事故による逸失利益は、被害者の年収に、労働能力喪失率(失われた労働能力を%で示したもの)、労働能力喪失期間(働けなくなった期間)に応じた一定の係数(ライプニッツ係数)を掛けて算定される。

後遺障害は、重い順に第1~14の等級で規定されており、各々の級数に対応する形で労働能力喪失率が定められている。たとえば、35歳で年収約600万円の人が事故による障害で、以後30年間まったく働けなくなった(第1~第3級)となれば、労働能力喪失率は100%で、逸失利益は1億円近くの額になる。
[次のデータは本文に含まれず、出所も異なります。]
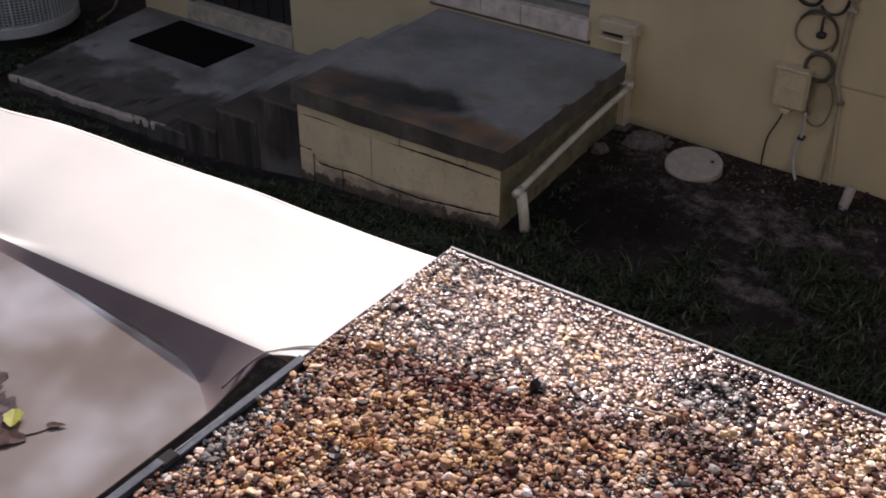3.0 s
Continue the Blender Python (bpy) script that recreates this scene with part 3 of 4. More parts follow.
def build_landing():
    top, under, L, back = 0.428, 0.325, -1.257, WALL_Y - 0.002
    land = thing("landing", "raised concrete landing on cream painted block walls", "landing", (-0.6, 0.6, -0.1))
    off = Matrix.Translation((0.6, -0.6, 0.1))

    def lp(name, bm, m, label="", smooth=False):
        bm.transform(off)
        return part(name, bm, m, land, label, smooth)
    # slab with a worn, chipped rim
    bm = bmesh.new()
    nx, ny = 44, 46
    x0, x1, yy0 = L - 0.01, 0.03, -0.03
    grid = {}
    for j in range(ny + 1):
        for i in range(nx + 1):
            x, y = x0 + (x1 - x0) * i / nx, yy0 + (back - yy0) * j / ny
            rim = 0.0
            if i == nx:
                x -= 0.034 * max(0, noise.noise(Vector((0, y * 7, 1.3))) + 0.05) + 0.018 * y / 1.3
                rim = 0.01
            if j == 0:
                rim = 0.007
                y += 0.006 * noise.noise(Vector((x * 5, 0, 7)))
            grid[i, j] = bm.verts.new((x, y, top - rim + 0.004 * noise.noise(Vector((x * 3, y * 3, 0)))))
    for j in range(ny):
        for i in range(nx):
            bm.faces.new((grid[i, j], grid[i + 1, j], grid[i + 1, j + 1], grid[i, j + 1]))
    rimv = [grid[i, 0] for i in range(nx + 1)] + [grid[nx, j] for j in range(1, ny + 1)] + [grid[i, ny] for i in range(nx - 1, -1, -1)] + [grid[0, j] for j in range(ny - 1, 0, -1)]
    low = [bm.verts.new((v.co.x, v.co.y, under + 0.012 * noise.noise(v.co * 4))) for v in rimv]
    for k in range(len(rimv)):
        q = (k + 1) % len(rimv)
        bm.faces.new((rimv[q], rimv[k], low[k], low[q]))
    bm.faces.new(list(reversed(low)))
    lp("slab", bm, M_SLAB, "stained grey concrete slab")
    # core behind the blocks shows dark in the cracks
    lp("core", box((L + 0.03, 0.007, -0.35), (-0.06, back, under - 0.002)), M_JOINT, "dark mortar core")
    courses = [(0.2525, under - 0.001, (L, -0.99, -0.59, -0.19, 0.0)), (0.053, 0.2525, (L, -0.772, -0.37, 0.0)), (-0.145, 0.053, (L, -1.165, -0.97, -0.6, -0.2, 0.0)), (-0.34, -0.145, (L, -0.77, -0.37, 0.0))]
    gapy = {(-0.59, 0): 0.0035, (-0.19, 0): 0.003, (-0.772, 1): 0.0028, (-1.165, 2): 0.005, (-0.97, 2): 0.005, (-0.6, 2): 0.003, (-0.2, 2): 0.002}
    for k, (z0, z1, cut) in enumerate(courses):
        for a, b in zip(cut, cut[1:]):
            lp("block", ragged_block(a + gapy.get((a, k), 0.0), b - gapy.get((b, k), 0.0), z0, z1, k), M_BLOCK)
    # thin plate carries the side wall's shade-darkened, grimy colour round the corner
    lp("corner_coat", box((0.0005, 0.001, -0.34), (0.003, 0.1, under - 0.002)), M_SIDE, "grimy paint darkened as in shade round the corner")
    # side wall towards the garden, course by course
    for k, (z0, z1, cut) in enumerate(courses):
        ends = (0.1, 0.5, 0.9, back) if k % 2 == 0 else (0.1, 0.3, 0.7, 1.1, back)
        for a, b in zip(ends, ends[1:]):
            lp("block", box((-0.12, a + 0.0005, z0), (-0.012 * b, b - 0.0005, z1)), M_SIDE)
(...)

しかし、セクハラ、パワハラで受ける精神的な障害の場合、等級は最も低い第14級(「局部に神経症状を残すもの」)が認められるだけのケースがある、労働能力喪失率は5%。前出の例なら、仮に30年以上働けなくなったとしても、認められる金額は500万円程度。うつ症の場合、労働能力喪失期間が数年間しか認められないケースも多く、数十万円を得るために多大な時間とお金を費やすことになってしまう。後遺症慰謝料も同じ14級で算定されるから、100万円取れれば御の字といったところだ。

セクハラ・パワハラを受けたことじたいに対する慰謝料も、期待する金額に達することはまずない。